La corrupción empieza siempre arriba pero al volverse sistémica permea hacia abajo.
Y ante la ausencia de un Estado que imponga el monopolio de la violencia
legítima, la delincuencia se vuelve un vehículo más eficaz que la ley para
regir a la sociedad.
PD: Ni
rastros quedan del López Obrador que conocí en 2005. El AMLO de hoy perdió la
última brizna de pudor que le quedaba: dirige una guerra sucia contra Xóchitl
como la que Fox lanzó contra él. En su obsesión por impedir que llegue a la
boleta actúa con deshonestidad y vileza, metiendo groseramente las manos en la
contienda presidencial —el “cállate chachalaca” le queda corto— y usando
ilícitamente información reservada para difamarla y calumniarla. El “delito”

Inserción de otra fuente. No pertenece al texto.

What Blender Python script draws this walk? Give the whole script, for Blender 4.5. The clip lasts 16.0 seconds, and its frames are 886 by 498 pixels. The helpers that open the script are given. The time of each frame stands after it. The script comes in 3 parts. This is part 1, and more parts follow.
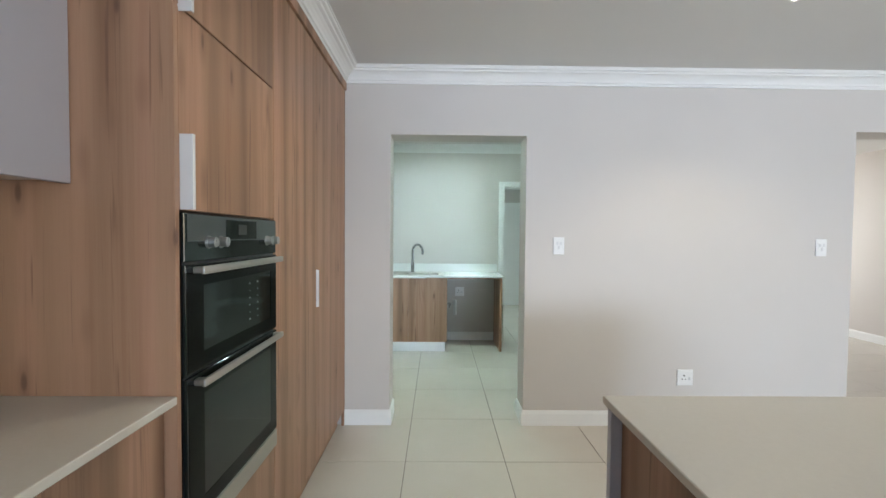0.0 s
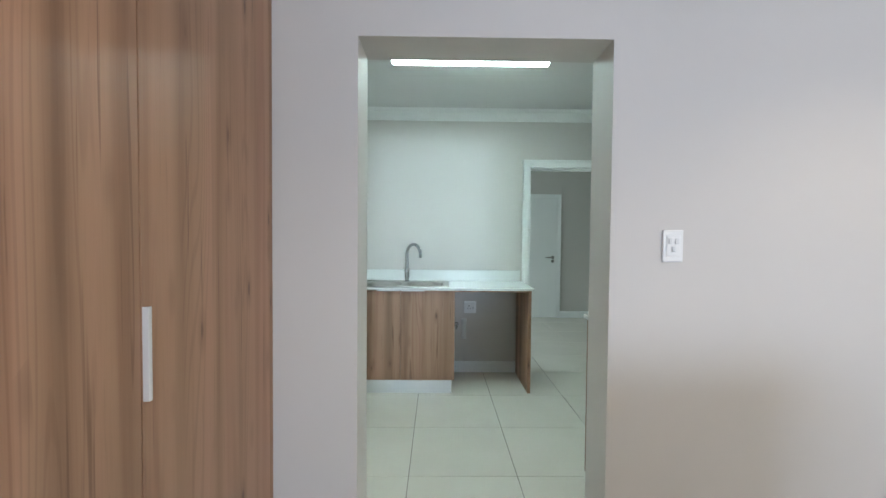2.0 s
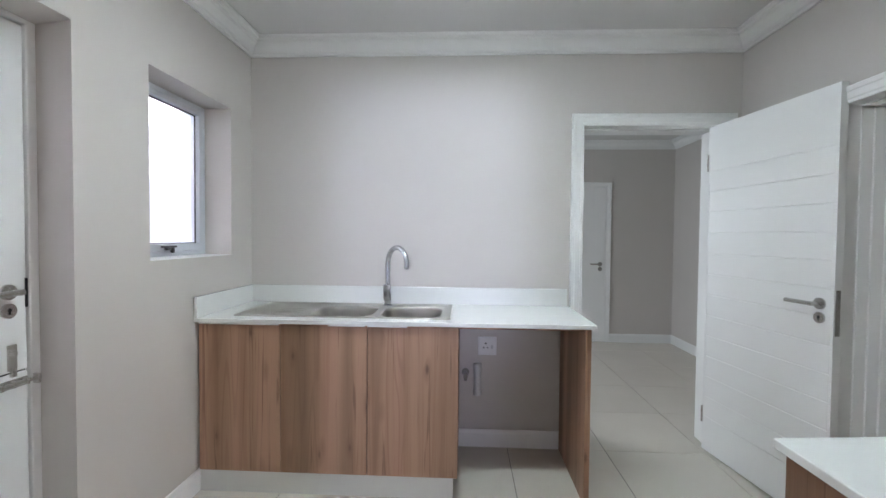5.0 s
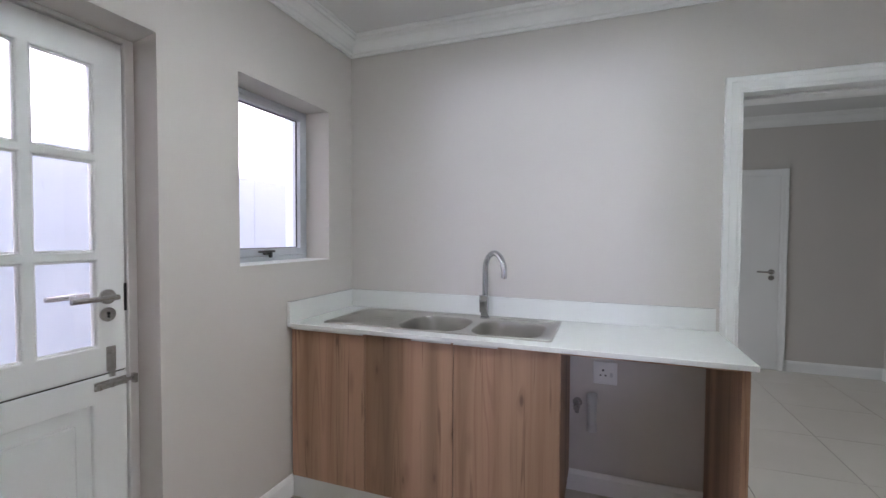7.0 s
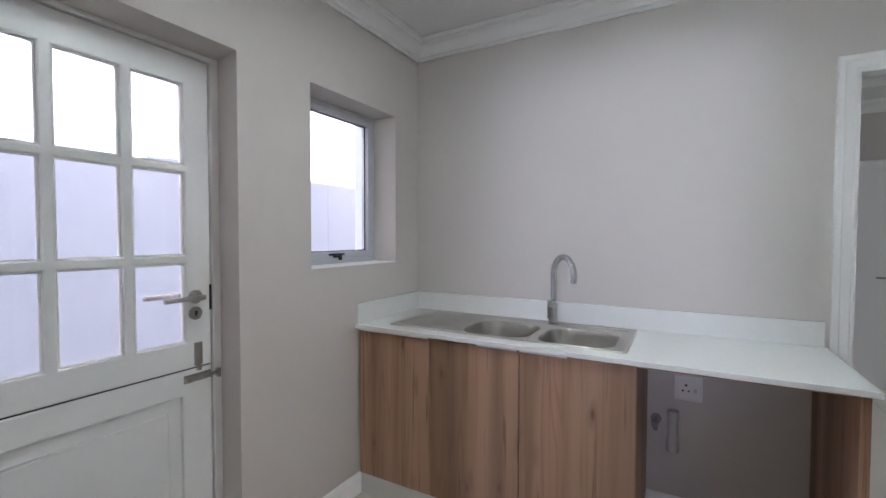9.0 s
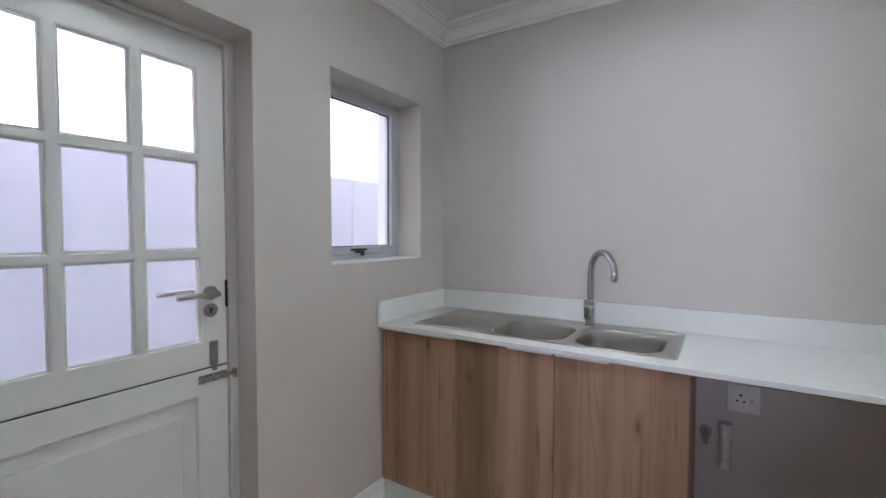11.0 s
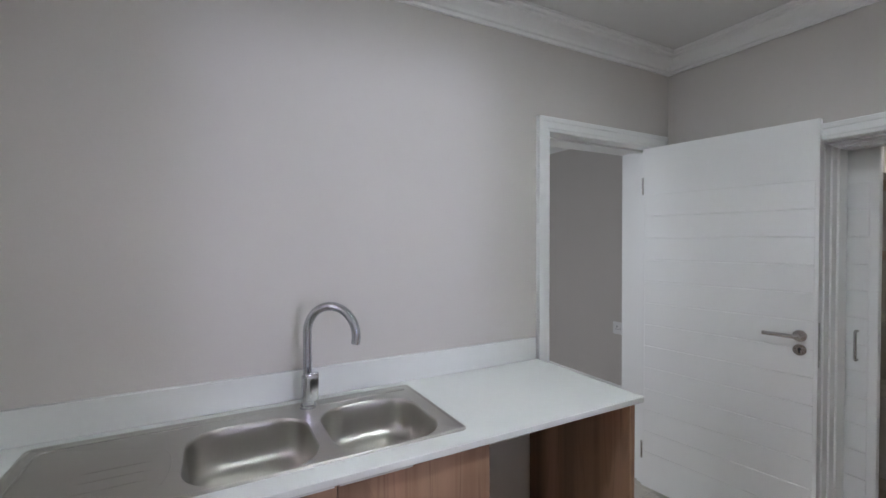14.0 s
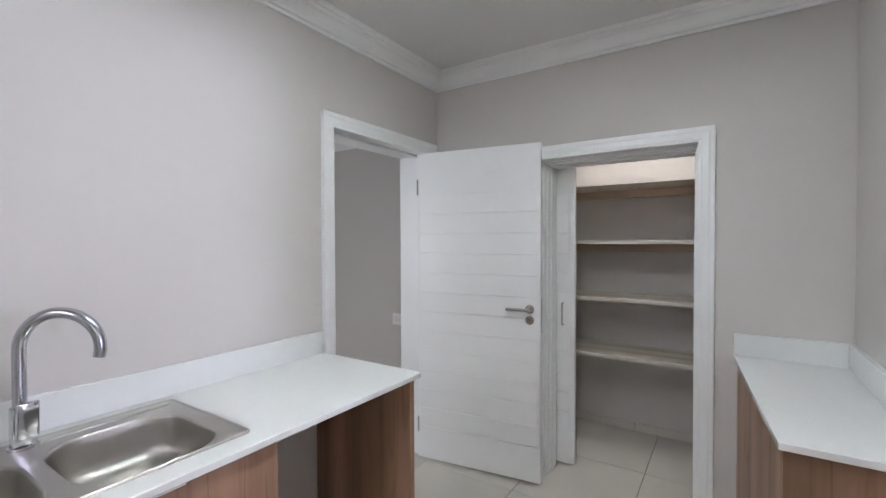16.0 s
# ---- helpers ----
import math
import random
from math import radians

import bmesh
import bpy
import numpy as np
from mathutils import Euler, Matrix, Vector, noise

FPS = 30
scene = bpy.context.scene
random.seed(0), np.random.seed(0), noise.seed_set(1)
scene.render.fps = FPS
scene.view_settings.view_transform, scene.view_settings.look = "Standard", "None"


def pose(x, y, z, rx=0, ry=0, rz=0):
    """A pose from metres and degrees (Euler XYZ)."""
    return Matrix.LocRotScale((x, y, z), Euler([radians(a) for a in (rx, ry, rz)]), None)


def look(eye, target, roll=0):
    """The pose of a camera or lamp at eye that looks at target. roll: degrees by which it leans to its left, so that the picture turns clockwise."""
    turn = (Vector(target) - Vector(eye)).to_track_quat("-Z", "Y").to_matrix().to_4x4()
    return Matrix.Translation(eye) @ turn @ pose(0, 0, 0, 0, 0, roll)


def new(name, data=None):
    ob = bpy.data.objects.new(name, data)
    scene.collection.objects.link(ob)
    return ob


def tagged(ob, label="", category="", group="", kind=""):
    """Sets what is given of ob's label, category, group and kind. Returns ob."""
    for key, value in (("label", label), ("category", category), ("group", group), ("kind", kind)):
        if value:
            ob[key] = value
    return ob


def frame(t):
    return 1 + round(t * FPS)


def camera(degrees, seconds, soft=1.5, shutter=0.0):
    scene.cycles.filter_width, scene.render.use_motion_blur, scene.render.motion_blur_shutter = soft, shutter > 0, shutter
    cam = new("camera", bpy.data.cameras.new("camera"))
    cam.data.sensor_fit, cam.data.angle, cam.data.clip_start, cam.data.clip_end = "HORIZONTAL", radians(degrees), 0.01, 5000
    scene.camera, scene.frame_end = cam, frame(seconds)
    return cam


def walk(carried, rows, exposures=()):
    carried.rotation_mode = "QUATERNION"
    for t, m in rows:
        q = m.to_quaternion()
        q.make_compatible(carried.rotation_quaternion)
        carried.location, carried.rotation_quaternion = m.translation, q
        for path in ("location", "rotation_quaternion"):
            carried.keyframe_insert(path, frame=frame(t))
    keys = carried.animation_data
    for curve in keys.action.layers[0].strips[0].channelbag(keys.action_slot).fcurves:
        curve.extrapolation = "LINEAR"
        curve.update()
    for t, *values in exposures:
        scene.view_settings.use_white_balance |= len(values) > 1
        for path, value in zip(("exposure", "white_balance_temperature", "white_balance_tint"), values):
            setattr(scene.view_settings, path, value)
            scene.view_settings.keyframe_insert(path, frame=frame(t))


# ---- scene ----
cam = camera(91.2, 16.0)
PATH = [
    (0, (0.207, 0.687, 1.36), (0.231, 2.686, 1.297), 0.5),
    (0.5, (0.2, 1.043, 1.352), (0.222, 3.041, 1.29), 0.4),
    (1, (0.194, 1.426, 1.336), (0.218, 3.425, 1.276), 0.4),
    (1.5, (0.198, 1.774, 1.33), (0.222, 3.773, 1.268), 0.4),
    (2, (0.17, 2.12, 1.324), (0.197, 4.119, 1.262), 0.5),
    (2.5, (0.161, 2.42, 1.312), (0.197, 4.419, 1.26), 0.7),
    (3, (0.182, 2.7, 1.318), (0.23, 4.699, 1.266), 0.7),
    (5.5, (0.38, 3.756, 1.304), (0.146, 5.741, 1.246), 0.4),
    (6, (0.416, 3.861, 1.317), (-0.012, 5.814, 1.255), 0.4),
    (6.5, (0.458, 3.924, 1.324), (-0.119, 5.838, 1.263), 0.4),
    (7, (0.474, 3.951, 1.33), (-0.219, 5.826, 1.268), 0.3),
    (7.5, (0.473, 3.968, 1.336), (-0.319, 5.803, 1.272), 0.3),
    (8, (0.477, 3.976, 1.346), (-0.394, 5.776, 1.278), 0.2),
    (8.5, (0.477, 3.984, 1.349), (-0.453, 5.753, 1.281), 0.2),
    (9, (0.471, 3.99, 1.344), (-0.505, 5.735, 1.282), 0.1),
    (11.5, (0.321, 4.206, 1.328), (-0.757, 5.889, 1.251), 0.1),
    (12, (0.148, 4.46, 1.344), (-0.791, 6.224, 1.27), 0.3),
    (12.5, (0.016, 4.76, 1.353), (-0.618, 6.656, 1.295), 0.9),
    (13, (-0.179, 4.853, 1.372), (-0.329, 6.847, 1.331), 0.9),
    (13.5, (-0.358, 4.773, 1.392), (0.117, 6.715, 1.381), 0.4),
    (14, (-0.402, 4.671, 1.457), (0.548, 6.43, 1.42), -0.2),
    (14.5, (-0.418, 4.662, 1.439), (0.9, 6.165, 1.407), -0.2),
    (15, (-0.433, 4.656, 1.435), (1.088, 5.954, 1.395), -0.2),
    (15.5, (-0.434, 4.657, 1.423), (1.186, 5.83, 1.387), -0.2),
    (16, (-0.439, 4.661, 1.425), (1.232, 5.759, 1.387), -0.2),
]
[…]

que le achaca podría tipificarse como aspiracionismo imprudencial y amerita
arraigo domiciliario: quiere que se quede ahí, en su casa, lejos de la
candidatura. Me temo que esta vez AMLO se topó con la horma de su zapato. Pero
más me temo que veremos una elección de Estado para detener la cuarta
alternancia, para evitar que la 4A derrote a la 4T, porque para eso sí le gusta
el Estado. Ni hablar. Habrá que luchar contra el leviatán.